Mas o que colocas sobre a outra personagem tem interesse. Não no sentido pessoal, como é óbvio, mas no sentido de ser mais um exemplo de como gente que se reclama de um ideário libertário participa em espaços com leninistas, ou se preferires com nacionais-bolcheviques. E nem se trata propriamente dos blogues, mas de partilharem teses políticas comuns, mesmo que a linguagem ideológica externa possa ter diferenças. Aliás, é ver como alguma gente que se coloca na área libertária hoje em dia diz preferir o PCP ao BE... Tudo bem que eu não sou adepto do BE e sei perfeitamente que muitas das suas lógicas são análogas às da esquerda burocrática. Todavia, achar que o PC é menos mau só porque tem mais militantes e que a sua cultura política interna seria desejável, é não conhecer nada de nada dos objectivos políticos do PCP. E é não compreender nada da história do leninismo que engoliria todos os idiotas úteis que acham que o partidão os iria incensar se chegasse ao poder. O panteão dos heróis do leninismo é sempre selecto.

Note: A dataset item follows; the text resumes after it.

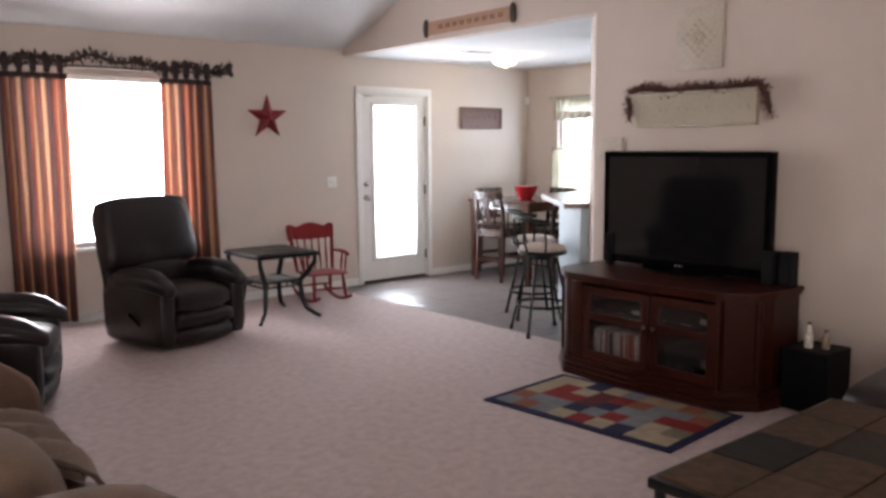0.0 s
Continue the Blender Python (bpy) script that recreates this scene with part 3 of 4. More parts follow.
plq = thing("wall_plaque", on_tv_wall(2.698, 2.20), "square cream tin tile with a scrolled medallion", "plaque")
part("panel", boxes(((-0.172, -0.02, -0.2), (0.172, 0, 0.2)), bevel=0.006, seg=2), M_CREAM, plq)
bm = bmesh.new()
for i in range(-5, 6):
    for j in range(-5, 6):
        d = abs(i) + abs(j)
        if d > 5 or (i + j) % 2 or d == 0:
            continue
        r0 = 0.0125 if d < 4 else 0.009
        tube(bm, [(i * 0.028 + r0 * math.cos(q), -0.021, j * 0.028 + r0 * math.sin(q)) for q in np.linspace(0.4 * d, 5.0 + 0.4 * d, 14)], 0.0028, 5)
tagged(part("scroll_relief", bm, mat("tan_relief", (0.40, 0.32, 0.22), 0.6), plq, "raised tan scroll ornament"), kind="stuff")
bm = bmesh.new()
for k in range(8):
    a = k * math.pi / 4
    bmesh.ops.create_icosphere(bm, subdivisions=2, radius=0.016, matrix=Matrix.Translation((0.026 * math.cos(a), -0.02, 0.026 * math.sin(a))) @ Matrix.Diagonal((1, 0.5, 1, 1)))
part("rosette", bm, M_AGED, plq, "raised flower rosette")

shelf = thing("tin_wall_box", on_tv_wall(2.715, 1.645), "aged cream embossed tin wall pocket", "wall decoration")
bm = bmesh.new()
for a, b in (((-0.445, -0.03), (0.445, -0.09)),):
    v = [bm.verts.new(p) for p in ((-0.44, -0.028, 0), (0.44, -0.028, 0), (0.47, -0.085, 0.205), (-0.47, -0.085, 0.205), (-0.44, 0, 0), (0.44, 0, 0), (0.47, 0, 0.225), (-0.47, 0, 0.225))]
    for f in ((0, 1, 2, 3), (4, 7, 6, 5), (0, 4, 5, 1), (1, 5, 6, 2), (0, 3, 7, 4), (3, 2, 6, 7)):
        bm.faces.new([v[i] for i in f])
bmesh.ops.recalc_face_normals(bm, faces=bm.faces)
part("body", bm, M_AGED, shelf, smooth=None)
part("rim", tube(bmesh.new(), [(-0.475, -0.088, 0.207), (0.475, -0.088, 0.207)], 0.008, 8), M_CREAM, shelf)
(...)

Creio que a tolerância enorme para com o leninismo com que grande parte da esquerda que aparentemente não tem muito a ver com o PCP, demonstra que, na realidade, a experiência leninista é uma manifestação concreta dos mecanismos de hetero-organização da classe trabalhadora. O que quer dizer que a tolerância da esquerda não-pcpista para com esse partido se deve a uma partilha de elementos estruturais de verticalização e de monopolização das decisões políticas. E a comprovar-se essa partilha, temo que o estado da esquerda se venha a agravar nos próximos anos.

Abraço fraterno

Miguel Serras Pereira disse...

João,

inteiramente de acordo. Mas, já que estamos na análise política de episódios secundários mas sintomáticos, vale a pena reflectir como, passado o ímpeto inicial, as críticas mais graves da ala PCP do 5dias e seus adeptos nas caixas de comentários, tendem a seguir a sugestão do fascista Carlos Vidal, e a tomar por alvo a Raquel Varela, deixando o Renato Teixeira em relativa paz.
É que, apesar de ter incorrido numa brincadeira de sabor sacrílego, o RT não passa de um palhaço, cujas exibições histriónicas acabam por ser úteis ao PCP - contra o BE, contra todas as tendências e organizações (à excerpção da Rubra) que põem em causa o monopólio vanguardista de "O partido da classe operária". Com a Raquel Varela, embora eu esteja tão distante das suas concepções sobre o partido educador, que deve tratar os trabalhadores como alunos que um professor transforma de macacos em seres humanos (para me servir de um símile utilizado pela própria RV), o caso é diferente. A RV procura argumentar racionalmente as suas convicções e pontos de vista, pratica uma censura pedagógica inaceitável, mas não põe em princípio em causa a exigência do dar conta e razão, e, por isso, é, de facto, muito mais perigosa para o PCP do que o RT ou o fascista Carlos Vidal. A Raquel Varela adopta meia-dúzia de pressupostos que a qualquer momento, entrando em tensão com o dogmatismo ideológico que também mantém, a podem fazer renunciar ao segundo em benefício de uma perspectiva racional e democrática da acção política. O RT e o CV, embora também possam vir um dia a mudar de rumo, não defendem hoje uma única ideia que possa servir de apoio ou detonador de uma metamorfose semelhante.
Desculpa o arrazoado, mas não consegui resumir mais o que entendo ser, apesar de tudo, uma adenda solidária e não completamente impertinente ao teu post.

Abrao para ti

miguel(sp)

João Valente Aguiar disse...

Eu acho a análise dela sobre a actual crise económica demagógica e puramente ao serviço da sua linha política. Mas sobre o PCP, é evidente que concordo com várias questões que ela demonstra. E ela demonstra porque os documentos da história do PCP assim o evidenciam. A questão subsequente sobre os lamentos dela e dos trotsquistas acerca da inexistência de um partido que leve ao socialismo, não me interessa e, diga-se em abono da verdade, pouco interfere com a conclusão de que o PCP se comportou em 74-75 como o principal responsável político no abafamento das lutas sociais de base. Entre outros, é lembrar essa bela lei da greve do II governo provisório.

De facto, pior de tudo são os tipos como o Marinetti da esquerda portuguesa que vendem a ideia que são situacionistas enquanto pertencem a uma organização nacional-bolchevique.